Eight days into 2018 and the Corelogic price series shows that Sydney house prices have edged a further 0.1 per cent lower since 31 December 2017.

Not a large fall, to be sure, but it builds on the falls in Sydney house prices recorded in October, November and December. It is signaling the impact of the quadrella of headwinds in the form of new supply, tighter lending rules, rising interest rates for investors and better investment opportunities in other asset classes.

From the peak in early September 2017, Sydney house prices have fallen by 2.5 per cent. That’s about $25,000 on a $1,000,000 property.

The price decline, to date, has been orderly and still small in the context of house prices doubling over the previous decade. But it does mean that some of the powerful wealth effects that helped to fuel the New South Wales economy will be missing in 2018, and perhaps beyond. If the falls become more acute, there could be some spill-over problems to the broader economy.

The house price weakness isn’t confined to Sydney. Melbourne prices edged lower in December and so far in January are flat. Prices in in Perth remain weak, while in Brisbane and Adelaide, the price rises are averaging less than 0.1 per cent per month over the last three months.

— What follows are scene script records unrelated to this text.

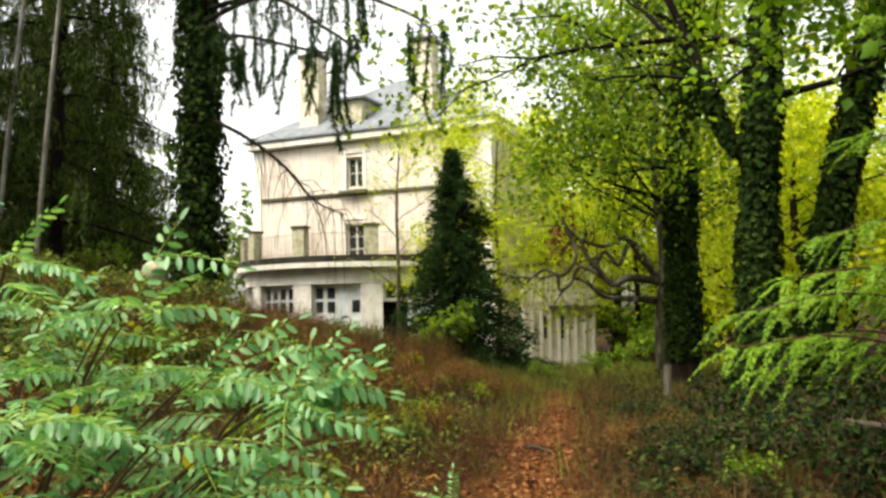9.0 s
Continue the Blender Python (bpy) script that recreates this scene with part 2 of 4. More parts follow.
class Heap:
    """Gathers many small pieces with equal corner counts into one array mesh."""

    def __init__(self):
        self.v, self.f, self.n = [], [], 0

    def add(self, v, f):
        self.v.append(np.asarray(v, float).reshape(-1, 3))
        self.f.append(np.asarray(f, int) + self.n)
        self.n += len(self.v[-1])

    def mesh(self, name, material, smooth_faces=False):
        return mesh_of(name, np.concatenate(self.v), np.concatenate(self.f), material, smooth_faces)


def unit(v):
    v = np.asarray(v, float)
    return v / np.maximum(np.linalg.norm(v, axis=-1, keepdims=True), 1e-9)


def tube(heap, points, radii, sides=7, wobble=0.0, cap=True):
    """A round limb along points, with a radius at each."""
    pts = np.asarray(points, float)
    tan = unit(np.gradient(pts, axis=0))
    ref = np.array((0.31, 0.95, 0.05)) if abs(tan[0][2]) > 0.8 else np.array((0, 0, 1.0))
    a = unit(np.cross(tan, ref))
    b = np.cross(tan, a)
    ang = np.linspace(0, 2 * math.pi, sides, endpoint=False)
    r = np.asarray(radii, float)[:, None] * (1 + wobble * RNG.normal(size=(len(pts), sides)))
    ring = pts[:, None] + r[..., None] * (np.cos(ang)[None, :, None] * a[:, None] + np.sin(ang)[None, :, None] * b[:, None])
    f = []
    for i in range(len(pts) - 1):
        for j in range(sides):
            k = (j + 1) % sides
            f.append((i * sides + j, i * sides + k, (i + 1) * sides + k, (i + 1) * sides + j))
    heap.add(ring.reshape(-1, 3), np.array(f))


def bezier(points, n):
    """A smooth line through points, by Catmull-Rom."""
    p = np.asarray(points, float)
    p = np.vstack((2 * p[0] - p[1], p, 2 * p[-1] - p[-2]))
    u = np.linspace(0, len(p) - 3, n)
    i = np.clip(u.astype(int), 0, len(p) - 4)
    t = (u - i)[:, None]
    a, b, c, d = p[i], p[i + 1], p[i + 2], p[i + 3]
    return 0.5 * (2 * b + (c - a) * t + (2 * a - 5 * b + 4 * c - d) * t ** 2 + (3 * b - a - 3 * c + d) * t ** 3)


def spline(points, n):
    """A smooth line through all the points given."""
    p = np.asarray([tuple(q) for q in points], float)
    p = np.vstack((2 * p[0] - p[1], p, 2 * p[-1] - p[-2]))
    t = np.linspace(0, len(p) - 3 - 1e-9, n)
    i = t.astype(int)
    u = (t - i)[:, None]
    a, b, c, d = p[i], p[i + 1], p[i + 2], p[i + 3]
    return 0.5 * (2 * b + (c - a) * u + (2 * a - 5 * b + 4 * c - d) * u ** 2 + (3 * b - a - 3 * c + d) * u ** 3)


def frames_of(direction, normal):
    """Turns, with y along the direction and z near the normal."""
    y = unit(direction)
    x = unit(np.cross(y, normal))
    z = np.cross(x, y)
    return np.stack((x, y, z), axis=-1)


# leaf outlines: y runs from stalk to tip, z is the upper face
SIMPLE_V = np.array([(0, 0, 0), (0.36, 0.42, 0.09), (0, 1, -0.06), (-0.36, 0.42, 0.09)])
SIMPLE_F = np.array([(0, 1, 2), (0, 2, 3)])
OVAL_V = np.array([(0, 0, 0), (0.27, 0.2, 0.05), (0.36, 0.55, 0.07), (0.2, 0.88, 0.03), (0, 1, -0.03), (-0.2, 0.88, 0.03), (-0.36, 0.55, 0.07), (-0.27, 0.2, 0.05), (0, 0.2, 0), (0, 0.55, 0.0), (0, 0.88, -0.01)])
OVAL_F = np.array([(0, 1, 8, 8), (1, 2, 9, 8), (2, 3, 10, 9), (3, 4, 10, 10), (4, 5, 10, 10), (5, 6, 9, 10), (6, 7, 8, 9), (7, 0, 8, 8)])
OVAL_T = np.array([(0, 1, 8), (1, 2, 9), (1, 9, 8), (2, 3, 10), (2, 10, 9), (3, 4, 10), (4, 5, 10), (5, 6, 9), (5, 9, 10), (6, 7, 8), (6, 8, 9), (7, 0, 8)])
NEEDLE_V = np.array([(-0.07, 0, 0), (0.07, 0, 0), (0, 1, 0)])
NEEDLE_F = np.array([(0, 1, 2)])


def scatter(heap, tv, tf, pos, direction, normal, size, wide=1.0):
    """Sets one leaf shape at each position."""
    pos = np.asarray(pos, float)
    n = len(pos)
    if n == 0:
        return
    size = np.broadcast_to(size, n)
    r = frames_of(direction, normal)
    local = tv[None] * np.array((wide, 1, 1))[None, None] * size[:, None, None]
    v = pos[:, None] + np.einsum("nij,nkj->nki", r, local)
    f = tf[None] + (np.arange(n) * len(tv))[:, None, None]
    heap.add(v.reshape(-1, 3), f.reshape(-1, tf.shape[1]))


def box(bm, lo, hi, m=None):
    v = [bm.verts.new(((hi if i & 1 else lo)[0], (hi if i & 2 else lo)[1], (hi if i & 4 else lo)[2])) for i in range(8)]
    for q in ((0, 2, 3, 1), (4, 5, 7, 6), (0, 1, 5, 4), (2, 6, 7, 3), (0, 4, 6, 2), (1, 3, 7, 5)):
        bm.faces.new([v[i] for i in q])
    if m is not None:
        bmesh.ops.transform(bm, matrix=m, verts=v)
    return v


def box_bm(lo, hi, bevel=0.0):
    bm = bmesh.new()
    box(bm, lo, hi)
    if bevel:
        bmesh.ops.bevel(bm, geom=bm.edges[:], offset=bevel, segments=2, affect="EDGES", profile=0.6)
    return bm


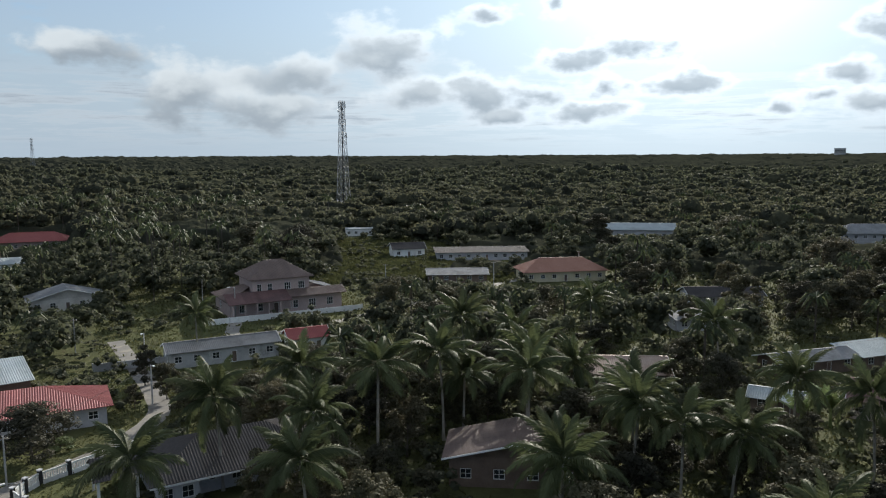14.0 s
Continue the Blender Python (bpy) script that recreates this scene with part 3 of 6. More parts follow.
def inside(x, y, poly):
    hit = False
    for i in range(len(poly)):
        (x0, y0), (x1, y1) = poly[i], poly[i - 1]
        if (y0 > y) != (y1 > y) and x < (x1 - x0) * (y - y0) / (y1 - y0) + x0:
            hit = not hit
    return hit


tagged(part("water", Solid().slab([(x, y, 0.12) for x, y in PADDY], 0.3), WATER_MAT), "shallow grey flood water standing on rice paddies", "water", kind="structure")


def bunds():
    """Low earth banks that part the paddies."""
    rng = random.Random(4)
    s = Solid()

    def bank(a, b, w):
        n = max(1, int((Vector(b) - Vector(a)).length / 30))
        pts = [Vector(a).lerp(Vector(b), i / n) + (Vector((rng.uniform(-2, 2), rng.uniform(-1.5, 1.5))) if 0 < i < n else Vector((0, 0))) for i in range(n + 1)]
        for p, q in zip(pts, pts[1:]):
            m = (p + q) / 2
            if inside(m.x, m.y, PADDY) and rng.random() < 0.9:
                s.beam((p.x, p.y, 0.15), (q.x, q.y, 0.15), w, 0.4)

    y = 330.0
    while y < 2050:
        step = 15 + (y - 330) * 0.034
        x = -1100
        while x < 640:
            l = rng.uniform(60, 260)
            dy = rng.uniform(-0.32, 0.32) * step
            if rng.random() < 0.78:
                bank((x, y + dy + 0.05 * x), (x + l, y + dy + 0.05 * (x + l) + rng.uniform(-8, 8)), rng.uniform(0.6, 1.3))
            x += l
        y += step
    for k in range(150):
        x, y = rng.uniform(-900, 520), rng.uniform(340, 1700)
        l = rng.uniform(40, 150)
        sx = rng.choice((-0.62, -0.5, -0.4, 0.35))
        bank((x, y), (x + sx * l, y + l), rng.uniform(0.8, 1.8))
    for a, b, w in (((-60, 470), (40, 345), 3.2), ((-150, 560), (-60, 470), 2.6), ((30, 560), (150, 470), 2.4), ((180, 500), (235, 640), 5.0), ((235, 640), (225, 760), 5.0), ((225, 760), (330, 900), 5.0)):
        bank(a, b, w)
    return s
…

House prices will be a key issue for policy makers and markets in 2018.

My money is on the weakness being sufficient, along with other cracks in the economy, to keep overall GDP growth well below trend, inflation below the RBA target, unemployment nearer 6 per cent than 5 per cent and will see the RBA moving to cut interest rates as it see the risks of falling house prices seeping through to the rest of the economy.